STORED DATA →

+-------+

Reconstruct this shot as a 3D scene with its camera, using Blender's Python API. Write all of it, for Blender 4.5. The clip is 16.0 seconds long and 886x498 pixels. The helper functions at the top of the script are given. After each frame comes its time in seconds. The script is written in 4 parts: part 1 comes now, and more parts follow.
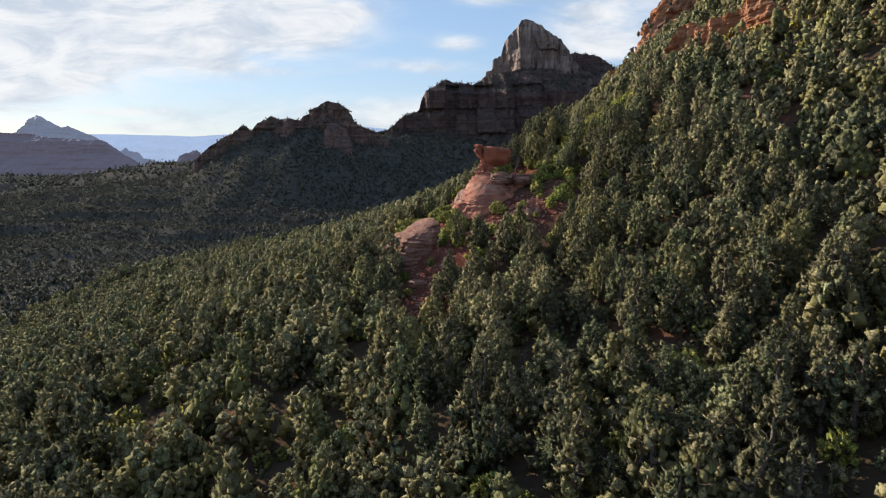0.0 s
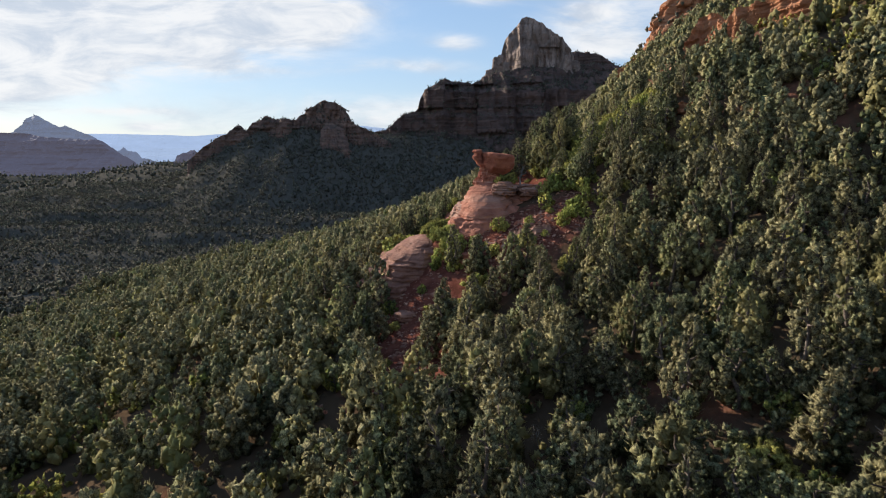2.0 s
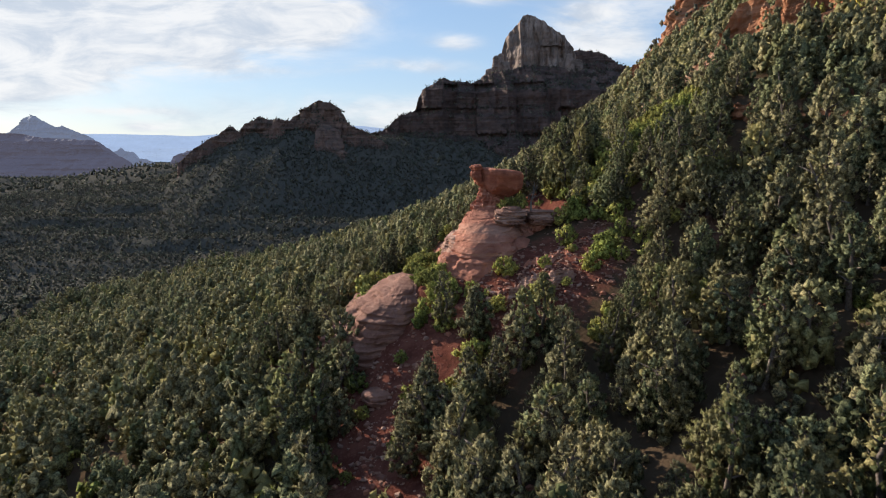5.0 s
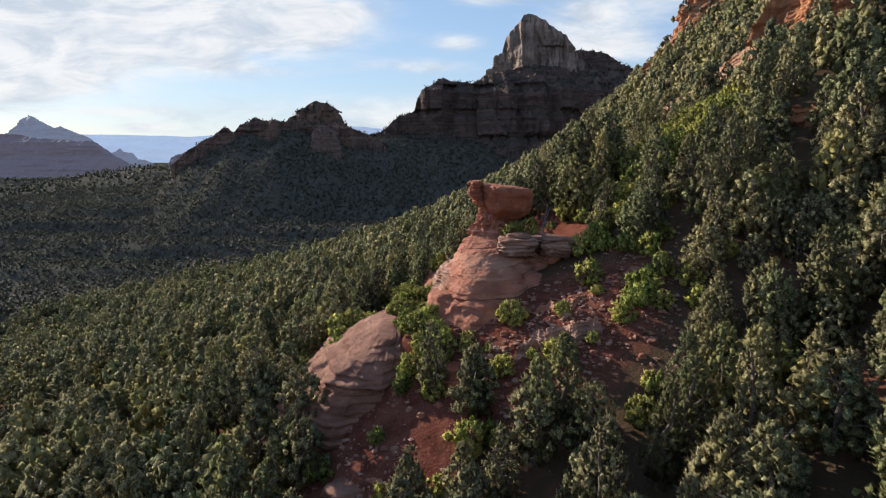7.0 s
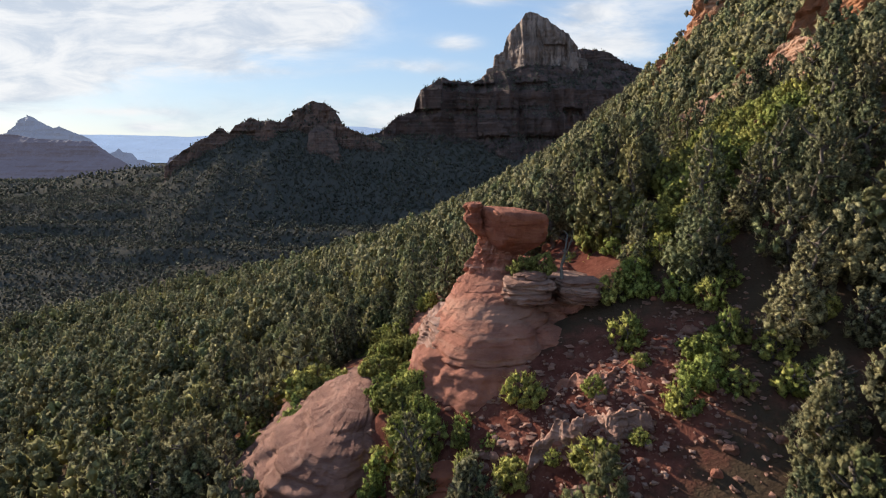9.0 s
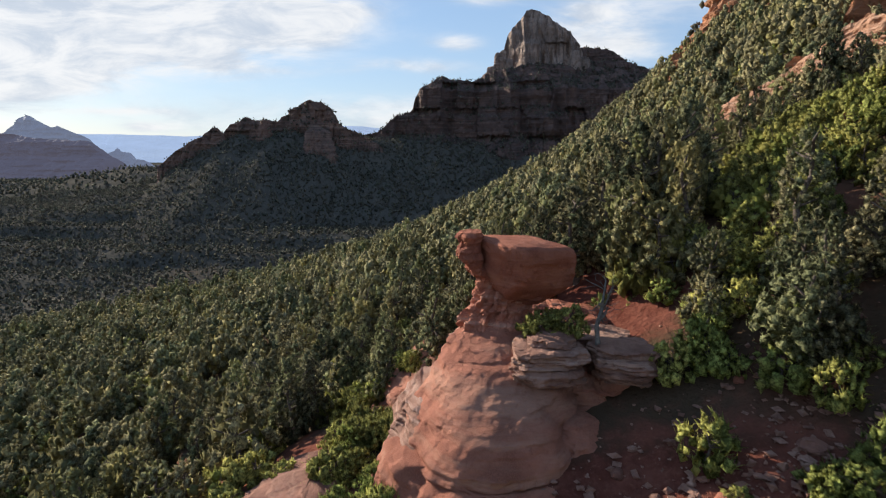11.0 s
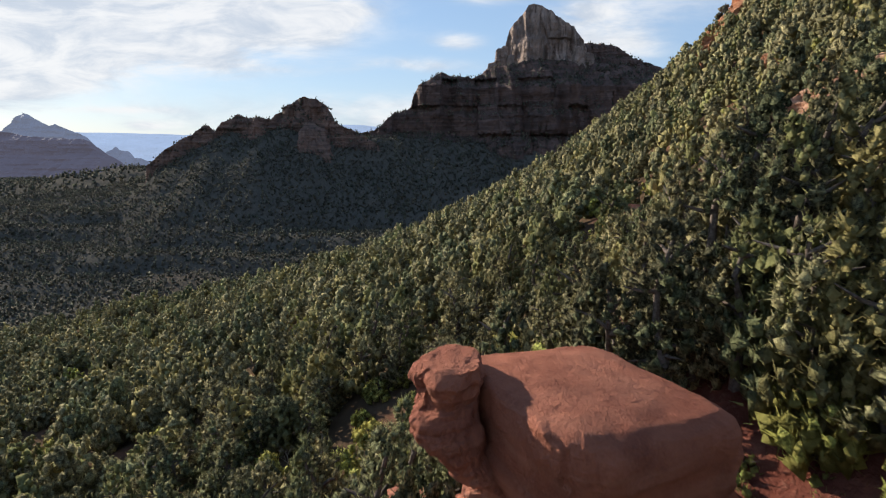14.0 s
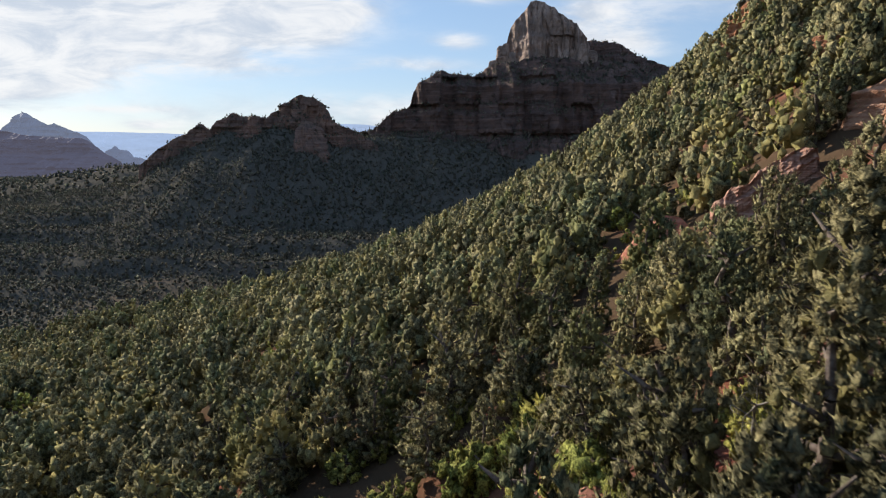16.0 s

+-------+

THE REQUEST →
Copy the material exactly. Do not include the pictures.

ANSWER TO THE TASK →
Reconstruct this shot as a 3D scene with its camera, using Blender's Python API. Write all of it, for Blender 4.5. The clip is 16.0 seconds long and 886x498 pixels. The helper functions at the top of the script are given. After each frame comes its time in seconds. The script is written in 4 parts: part 1 comes now, and more parts follow.
0.0 s
2.0 s
5.0 s
7.0 s
9.0 s
11.0 s
14.0 s
16.0 s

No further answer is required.